Work to complete -> Leave out the pictures and copy everything else below exactly.

Supplied information ->
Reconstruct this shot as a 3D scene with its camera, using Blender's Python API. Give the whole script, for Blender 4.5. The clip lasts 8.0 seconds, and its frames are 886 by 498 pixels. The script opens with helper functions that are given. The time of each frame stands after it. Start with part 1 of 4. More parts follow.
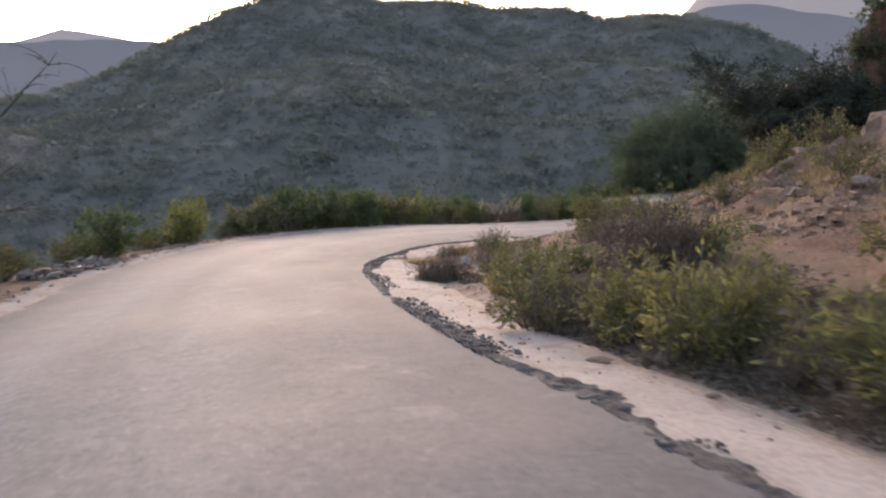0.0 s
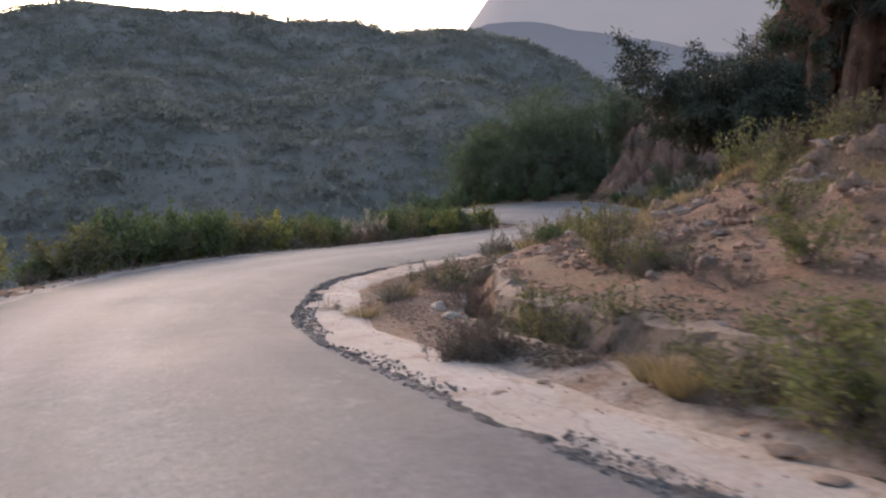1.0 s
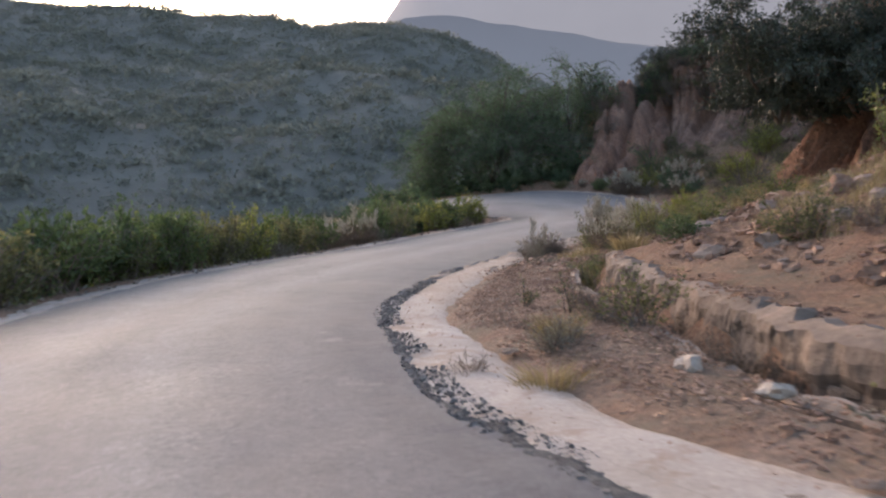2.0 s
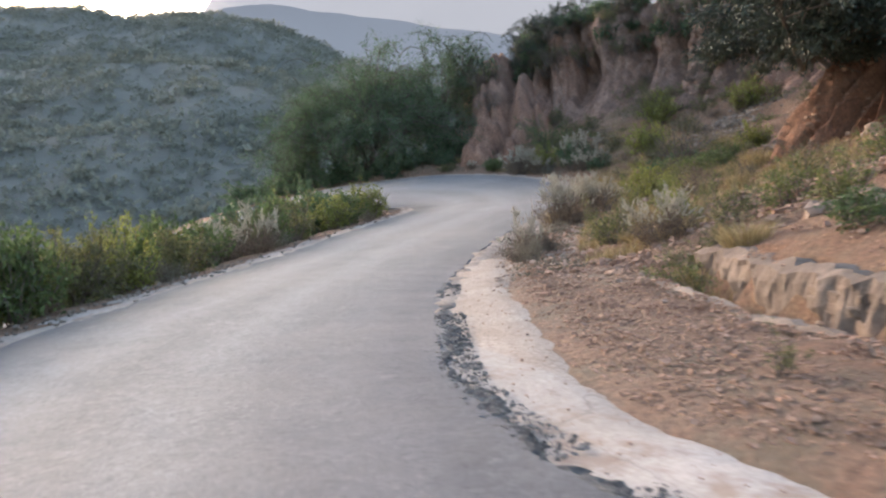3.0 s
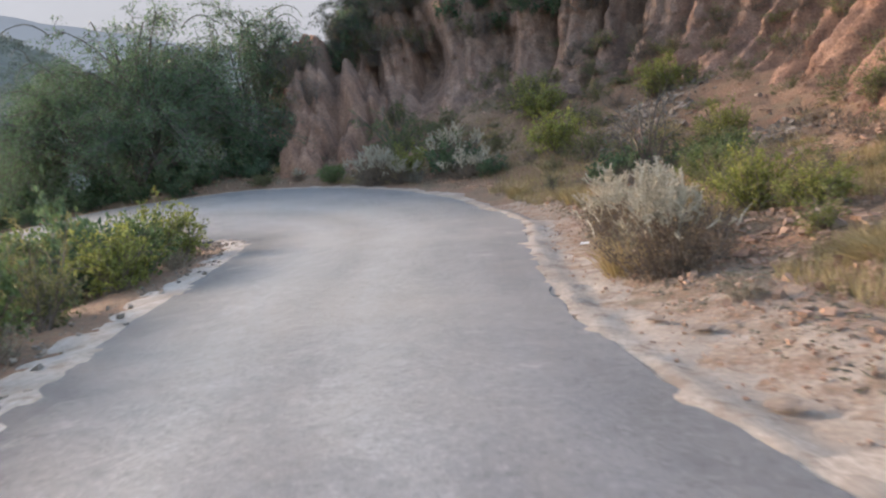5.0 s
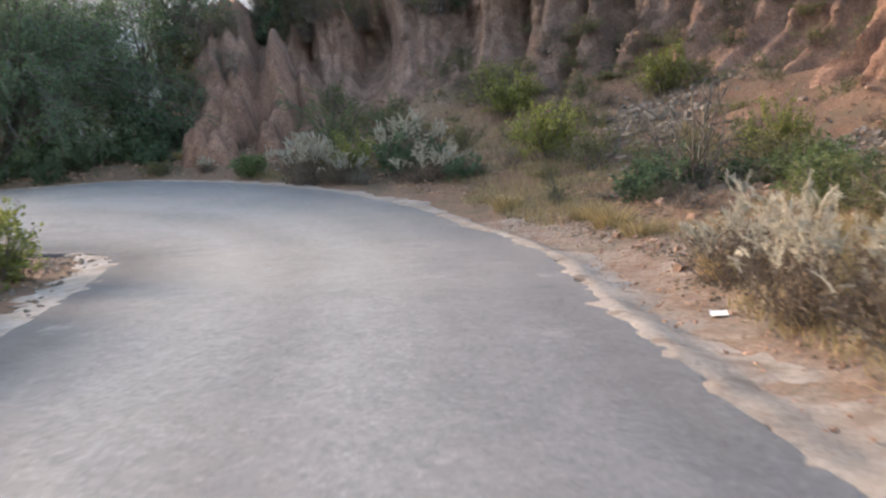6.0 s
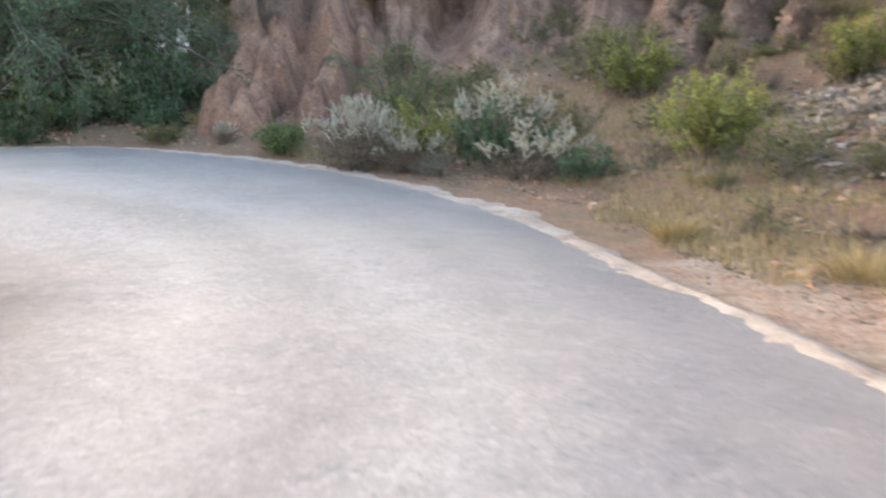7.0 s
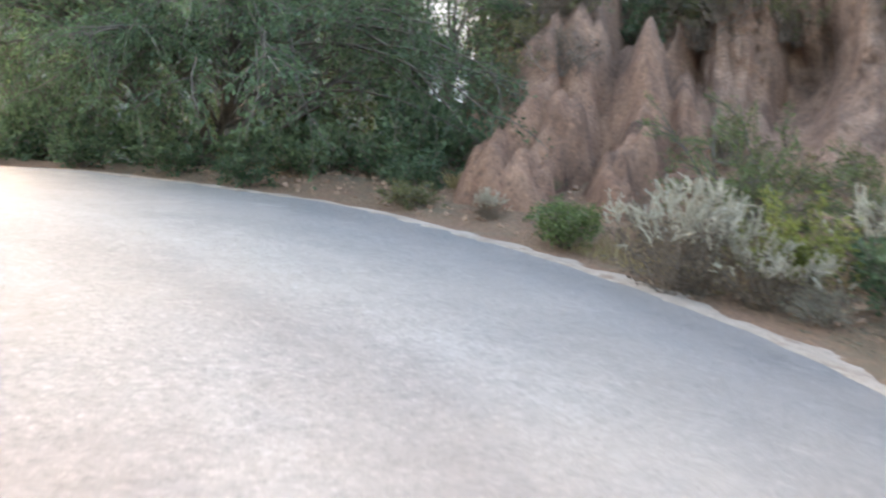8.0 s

Solution below ->
Reconstruct this shot as a 3D scene with its camera, using Blender's Python API. Give the whole script, for Blender 4.5. The clip lasts 8.0 seconds, and its frames are 886 by 498 pixels. The script opens with helper functions that are given. The time of each frame stands after it. Start with part 1 of 4. More parts follow.
0.0 s
1.0 s
2.0 s
3.0 s
5.0 s
6.0 s
7.0 s
8.0 s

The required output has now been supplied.